NAPC overhaul: what will be the consequences for the fight against corruption?

 

Olexii Sydorchuk

Political analyst, Democratic Initiatives Foundation

On April 29 Premier Volodymyr Groisman called on the head of the National Agency for Prevention of Corruption (NAPC) Natalia Korchak and other members of this body to resign accusing them of disrupting the second phase of electronic declaration of incomes of high-standing government officials and politicians. Korchak refused to tender her resignation and cleared herself of responsibility for the problems with the functioning of the electronic system of declaration of incomes accusing the State Service for Special Communications and the Protection of Information (SSSCPI). Yet, seeing as the Cabinet of Ministers does not have the right to dismiss members of the NAPC, the Ministry of Justice began drafting a bill, which will grant the government such power.

The reason for criticism of the NAPC was the malfunctioning of the electronic portal on the NAPC website through which officials were supposed to submit their electronic income declarations over the course of two weeks prior to April 1, the deadline for the submission of declarations. Taking into account similar defects that appeared during the first phase of declarations, it is highly likely that both NAPC and the SSSCPI bear responsibility for the poor functioning of the electronic declaration system. At the same time, given the previous evidence of the vulnerability of both bodies to political influence from the president and the government, the problems with electronic declarations probably arose with the blessing of the highest state officials.

Clearly, the future of the NAPC will depend on the interests of the president and the government. If the Cabinet of Ministers is able to draft a bill, which will allow it to dismiss NAPC members, it is clear that votes in support of this bill will fairly quickly be found in the parliament. Then the overload of the anti-corruption agency will simply be a matter of time. Such a course of events could have a number of different repercussions.

On the one hand, the political dependence of the majority of NAPC members and routine conflicts between them seriously obstruct its effective functioning: over nearly a year of its work this body failed to institute the system of review of declarations and in its several attempts to bring to justice top officials political motives were quite evident. Given the imperfect procedure of review of declarations and the absence of an automated review system, it can hardly be expected that that the NAPC will analyze declarations filed in the second phase of reporting with a fine-toothed comb. For this reason, the revamping of its personal staff could significantly enhance the professional capacity and independence of this body.

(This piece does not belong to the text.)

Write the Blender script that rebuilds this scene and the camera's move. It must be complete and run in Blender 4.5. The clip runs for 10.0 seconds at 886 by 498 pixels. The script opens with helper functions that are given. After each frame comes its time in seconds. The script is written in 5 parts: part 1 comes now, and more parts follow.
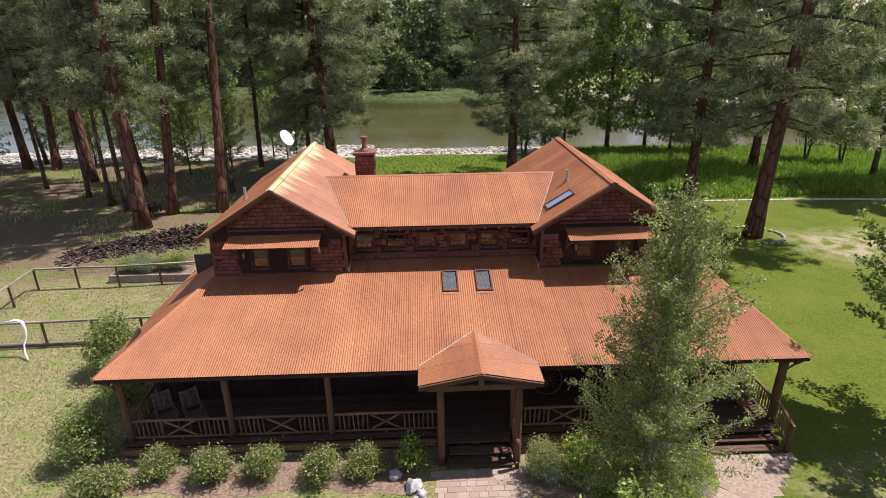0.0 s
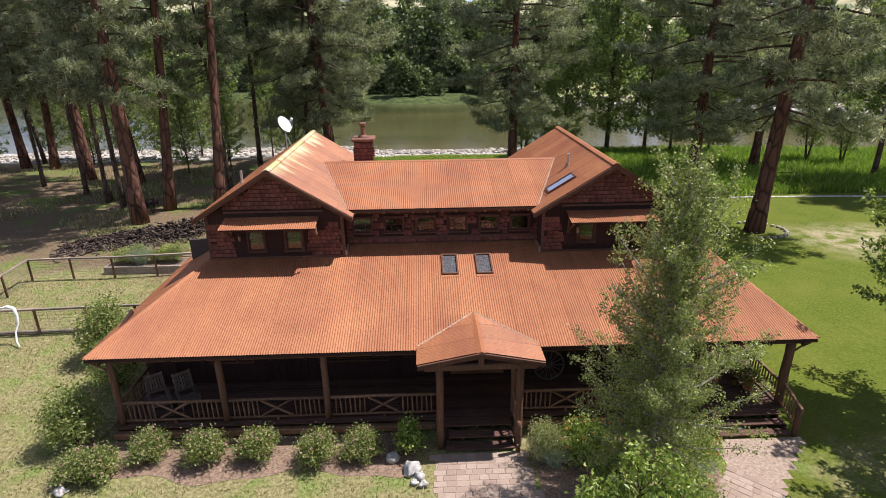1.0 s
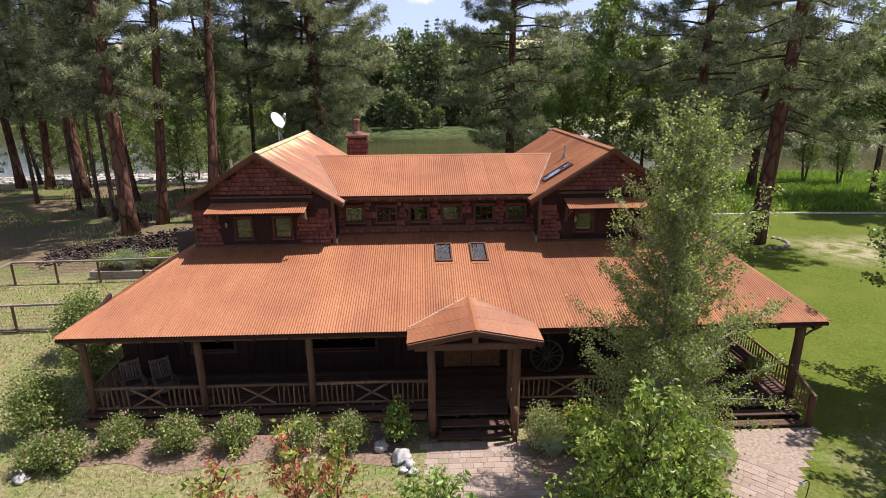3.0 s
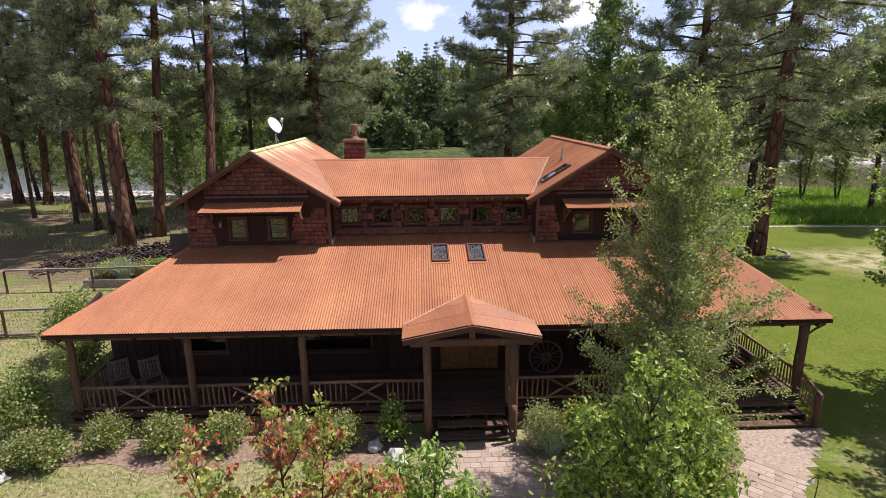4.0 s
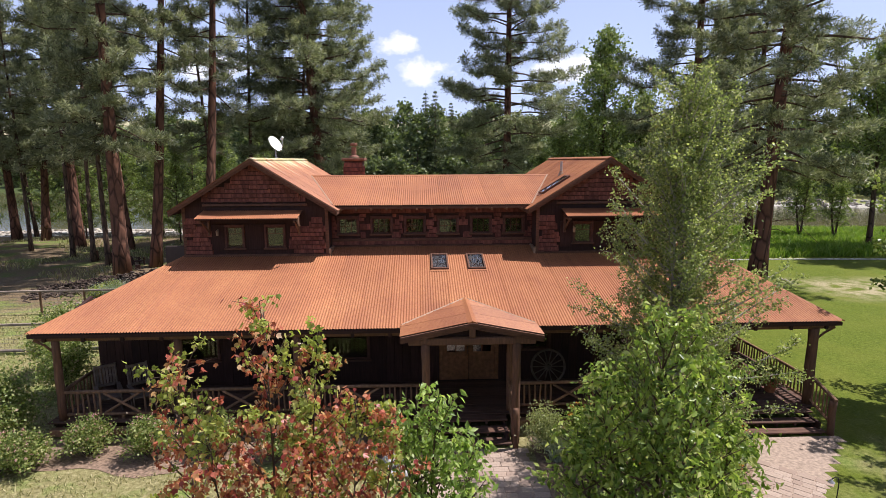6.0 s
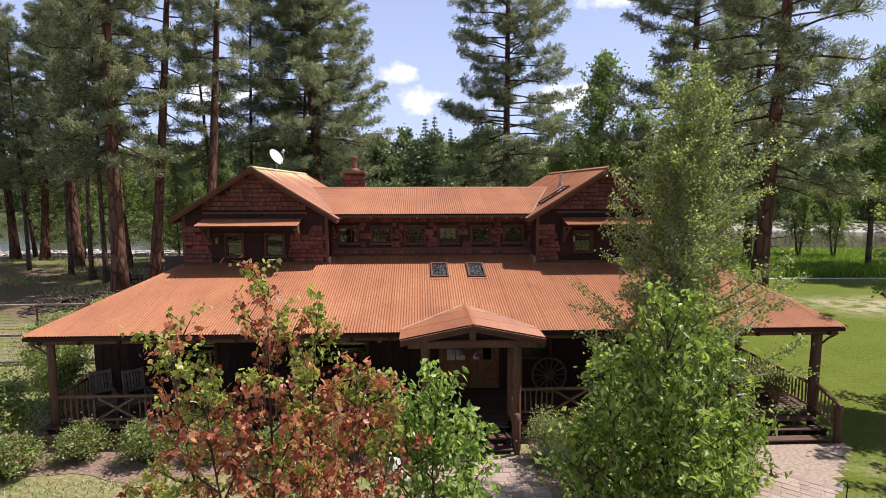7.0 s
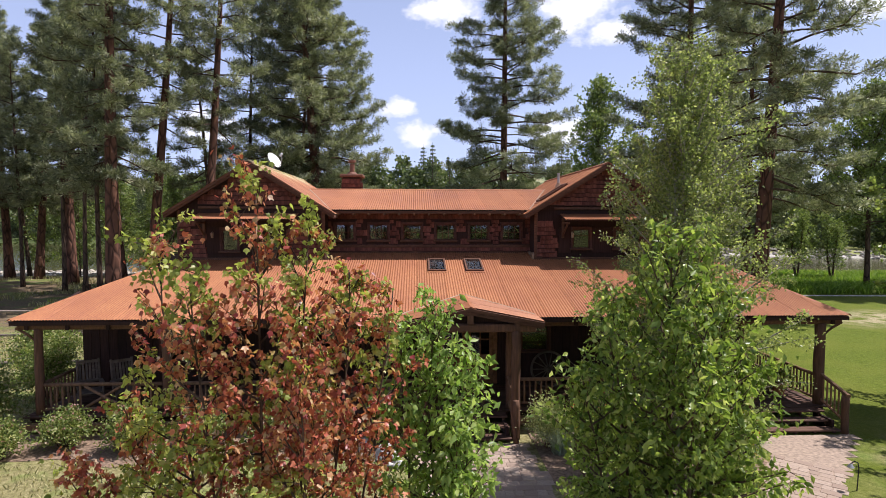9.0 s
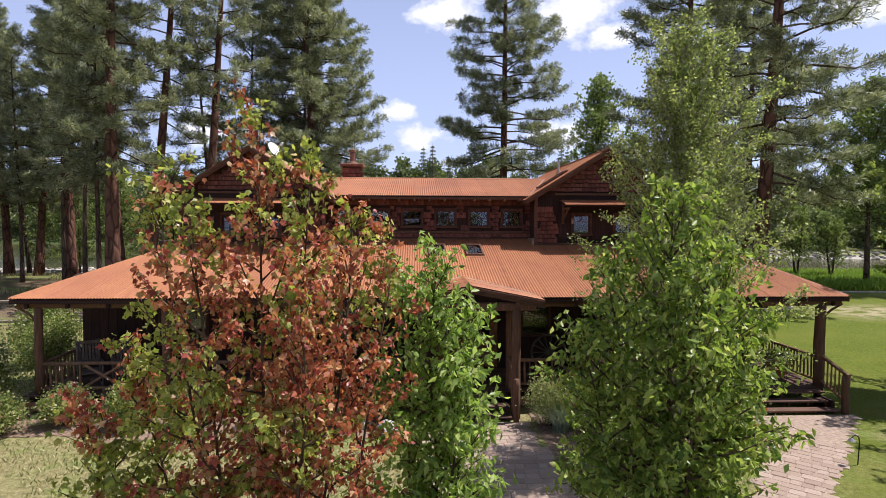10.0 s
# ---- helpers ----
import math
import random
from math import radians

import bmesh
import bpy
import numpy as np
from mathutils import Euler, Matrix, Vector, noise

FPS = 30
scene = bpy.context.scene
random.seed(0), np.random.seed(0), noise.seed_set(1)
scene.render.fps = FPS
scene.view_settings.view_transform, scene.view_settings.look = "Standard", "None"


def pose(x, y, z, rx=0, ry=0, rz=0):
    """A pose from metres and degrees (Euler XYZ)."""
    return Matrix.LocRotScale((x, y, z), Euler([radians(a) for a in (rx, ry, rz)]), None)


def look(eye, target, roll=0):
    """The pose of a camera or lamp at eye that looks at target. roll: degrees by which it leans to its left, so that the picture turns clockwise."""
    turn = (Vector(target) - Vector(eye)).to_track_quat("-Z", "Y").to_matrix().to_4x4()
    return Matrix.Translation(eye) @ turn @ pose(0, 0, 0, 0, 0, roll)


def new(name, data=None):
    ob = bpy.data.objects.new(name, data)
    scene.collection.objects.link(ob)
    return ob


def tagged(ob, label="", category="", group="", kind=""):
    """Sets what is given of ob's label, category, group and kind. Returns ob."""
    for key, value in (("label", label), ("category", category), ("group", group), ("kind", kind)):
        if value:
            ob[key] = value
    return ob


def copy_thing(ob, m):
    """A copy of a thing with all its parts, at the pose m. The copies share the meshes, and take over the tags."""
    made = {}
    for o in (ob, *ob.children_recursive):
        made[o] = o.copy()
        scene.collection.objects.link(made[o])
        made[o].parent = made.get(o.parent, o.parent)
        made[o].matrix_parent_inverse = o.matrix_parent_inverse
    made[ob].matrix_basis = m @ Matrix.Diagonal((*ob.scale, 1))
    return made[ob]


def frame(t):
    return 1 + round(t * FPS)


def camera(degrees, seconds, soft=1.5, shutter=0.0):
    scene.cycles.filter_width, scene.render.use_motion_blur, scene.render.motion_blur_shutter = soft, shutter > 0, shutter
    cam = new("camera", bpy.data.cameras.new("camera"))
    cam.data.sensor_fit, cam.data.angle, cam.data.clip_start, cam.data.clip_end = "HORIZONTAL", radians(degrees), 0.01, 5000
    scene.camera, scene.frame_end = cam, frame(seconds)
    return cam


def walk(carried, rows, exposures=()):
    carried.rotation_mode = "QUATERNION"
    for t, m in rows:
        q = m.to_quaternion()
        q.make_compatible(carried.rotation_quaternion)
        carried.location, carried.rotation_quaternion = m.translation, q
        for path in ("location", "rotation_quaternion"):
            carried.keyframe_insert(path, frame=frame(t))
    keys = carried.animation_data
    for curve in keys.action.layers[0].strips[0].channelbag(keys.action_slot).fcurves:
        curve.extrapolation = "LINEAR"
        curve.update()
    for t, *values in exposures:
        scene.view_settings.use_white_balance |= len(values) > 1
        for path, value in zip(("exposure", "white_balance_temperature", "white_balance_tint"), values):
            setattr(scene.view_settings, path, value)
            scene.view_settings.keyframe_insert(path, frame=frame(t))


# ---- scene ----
cam = camera(76.7, 10.0, soft=0.5)
PATH = [
    (0, (0.048, 0.053, 12.281), (0.106, 1.914, 11.551), -0.8),
    (0.5, (0.042, 0.056, 11.784), (0.1, 1.919, 11.057), -0.7),
    (1, (0.046, 0.043, 11.295), (0.106, 1.915, 10.595), -0.7),
    (1.5, (0.065, 0.044, 10.8), (0.129, 1.928, 10.131), -0.6),
    (2, (0.105, 0.057, 10.305), (0.169, 1.953, 9.67), -0.6),
    (2.5, (0.147, 0.073, 9.842), (0.213, 1.979, 9.239), -0.5),
    (4, (0.265, 0.126, 8.588), (0.338, 2.064, 8.101), -0.4),
    (4.5, (0.281, 0.111, 8.2), (0.356, 2.06, 7.756), -0.3),
    (5, (0.279, 0.099, 7.828), (0.356, 2.057, 7.428), -0.3),
    (5.5, (0.258, 0.117, 7.5), (0.337, 2.084, 7.143), -0.3),
    (7, (0.192, 0.054, 6.581), (0.278, 2.041, 6.364), -0.1),
    (7.5, (0.197, 0.062, 6.306), (0.285, 2.053, 6.134), -0.1),
    (8, (0.165, 0.105, 6.03), (0.26, 2.098, 5.894), 0.0),
    (8.5, (0.181, 0.135, 5.701), (0.276, 2.129, 5.584), 0.1),
    (9, (0.199, 0.129, 5.364), (0.294, 2.124, 5.26), 0.1),
    (9.5, (0.17, 0.11, 5.062), (0.267, 2.105, 4.965), 0.2),
    (10, (0.182, 0.095, 4.765), (0.278, 2.09, 4.673), 0.2),
]
walk(cam, [(t, look(eye, target, roll)) for t, eye, target, roll in PATH], [(0, 0.57, 6130, 17), (4, 0.6, 6130, 17), (7, 0.54, 6130, 17), (10, 0.5, 6130, 17)])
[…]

On the other hand, if a tender for the filling of positions of NAPC members will once again be conducted under the control of the government or the president, the overloading of this body will, on the contrary, exacerbate the situation as it will postpone the review of electronic income declarations for an indefinite period of time. It is quite probable that representatives of key bodies of power are counting precisely on such a development of events. In that case much will depend on the ability of civil society and its international partners interested in Ukraine’s progress in the fight against corruption to ensure maximum transparency and balance in the process of selection of new NAPC members.